■ Stated exercise: Show every line of the records below that contains the word "parts".

::: Extracted information

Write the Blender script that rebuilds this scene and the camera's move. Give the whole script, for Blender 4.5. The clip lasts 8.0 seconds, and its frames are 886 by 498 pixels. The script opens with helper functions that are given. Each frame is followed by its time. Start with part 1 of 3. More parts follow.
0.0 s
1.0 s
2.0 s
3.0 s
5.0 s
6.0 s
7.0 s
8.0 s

::::::
::: Extracted information

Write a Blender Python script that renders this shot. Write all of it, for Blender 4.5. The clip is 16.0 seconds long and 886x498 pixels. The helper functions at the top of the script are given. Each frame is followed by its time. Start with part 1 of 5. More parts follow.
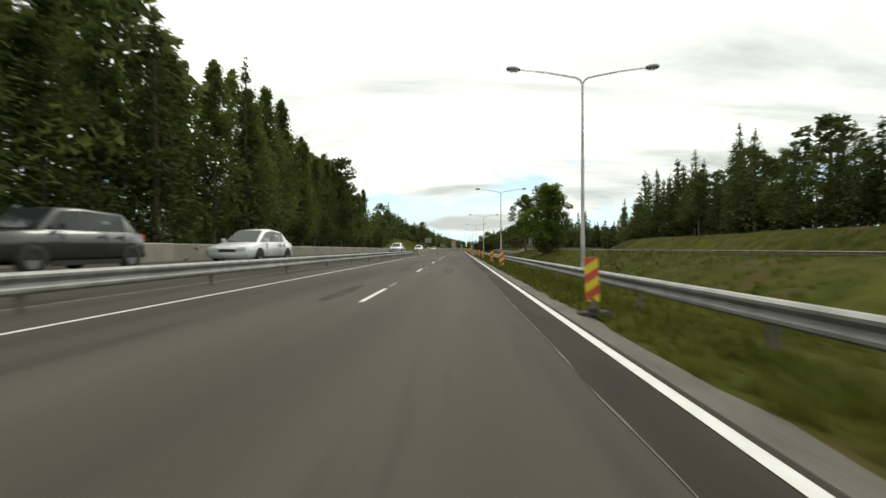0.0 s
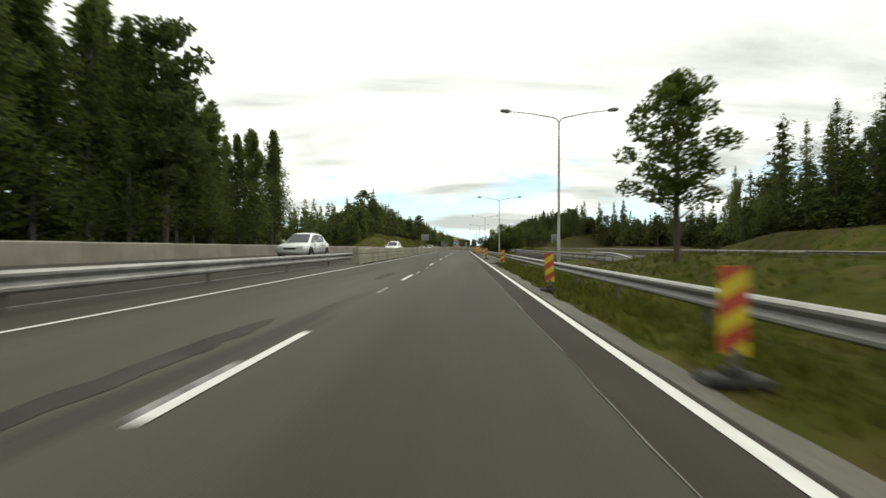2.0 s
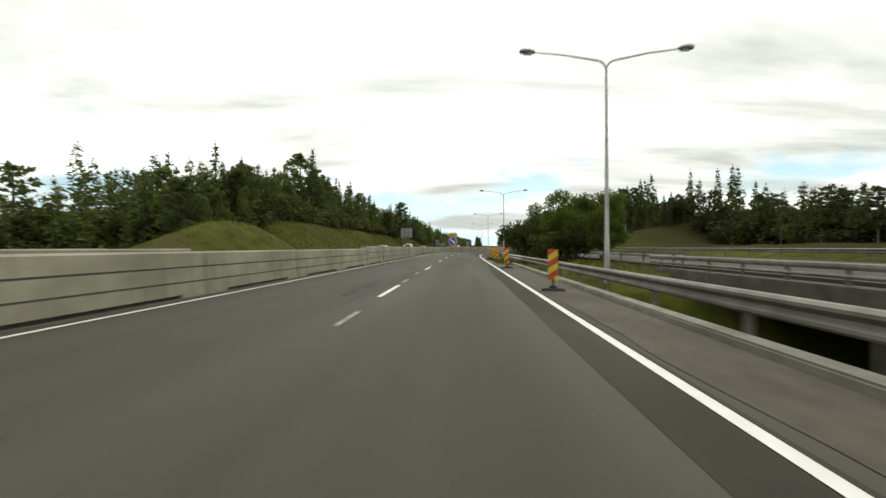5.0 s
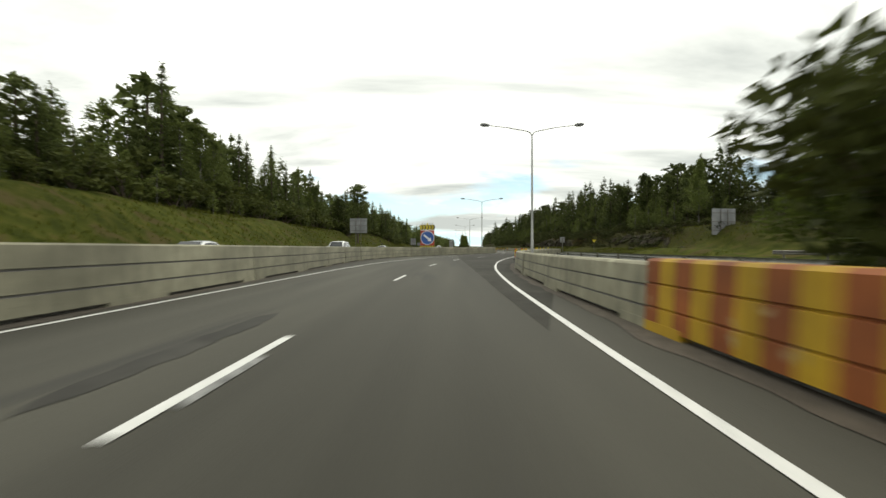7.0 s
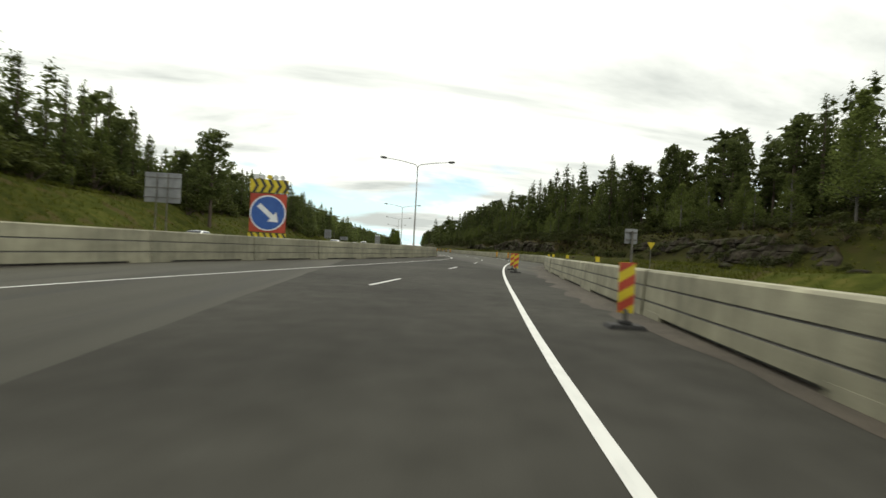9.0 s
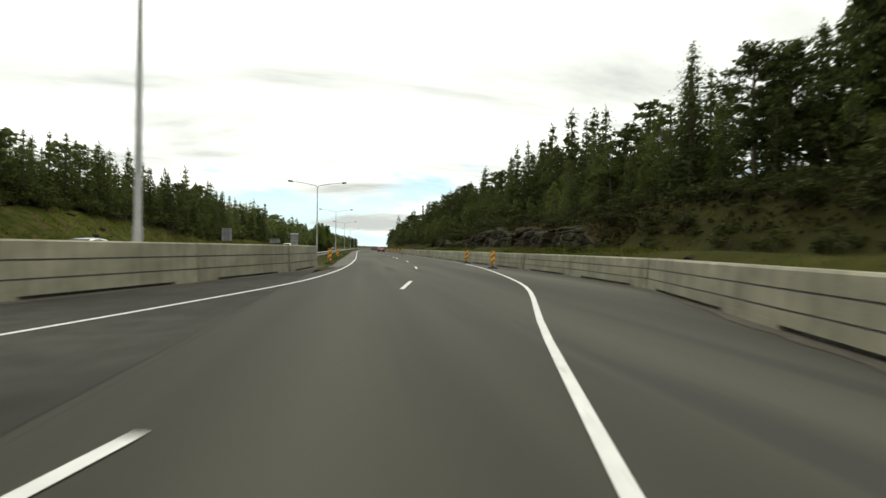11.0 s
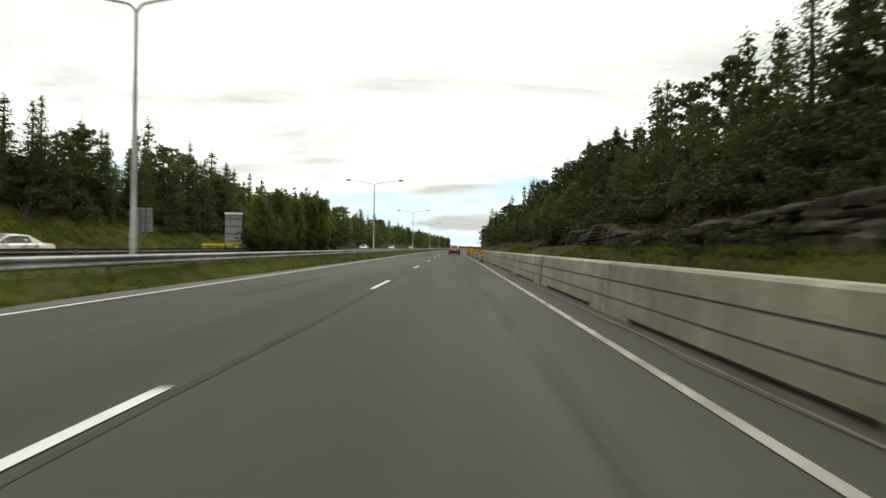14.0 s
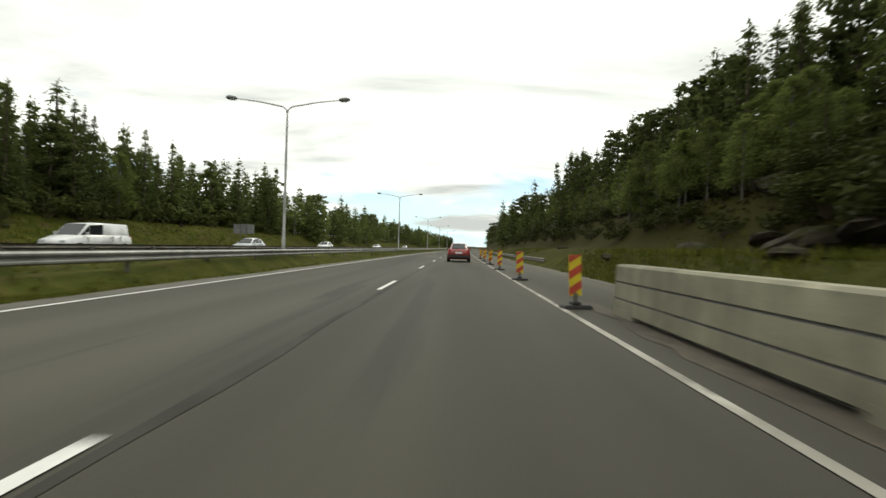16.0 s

::::::

■ Full output:
Write the Blender script that rebuilds this scene and the camera's move. Give the whole script, for Blender 4.5. The clip lasts 8.0 seconds, and its frames are 886 by 498 pixels. The script opens with helper functions that are given. Each frame is followed by its time. Start with part 1 of 3. More parts follow.
Write a Blender Python script that renders this shot. Write all of it, for Blender 4.5. The clip is 16.0 seconds long and 886x498 pixels. The helper functions at the top of the script are given. Each frame is followed by its time. Start with part 1 of 5. More parts follow.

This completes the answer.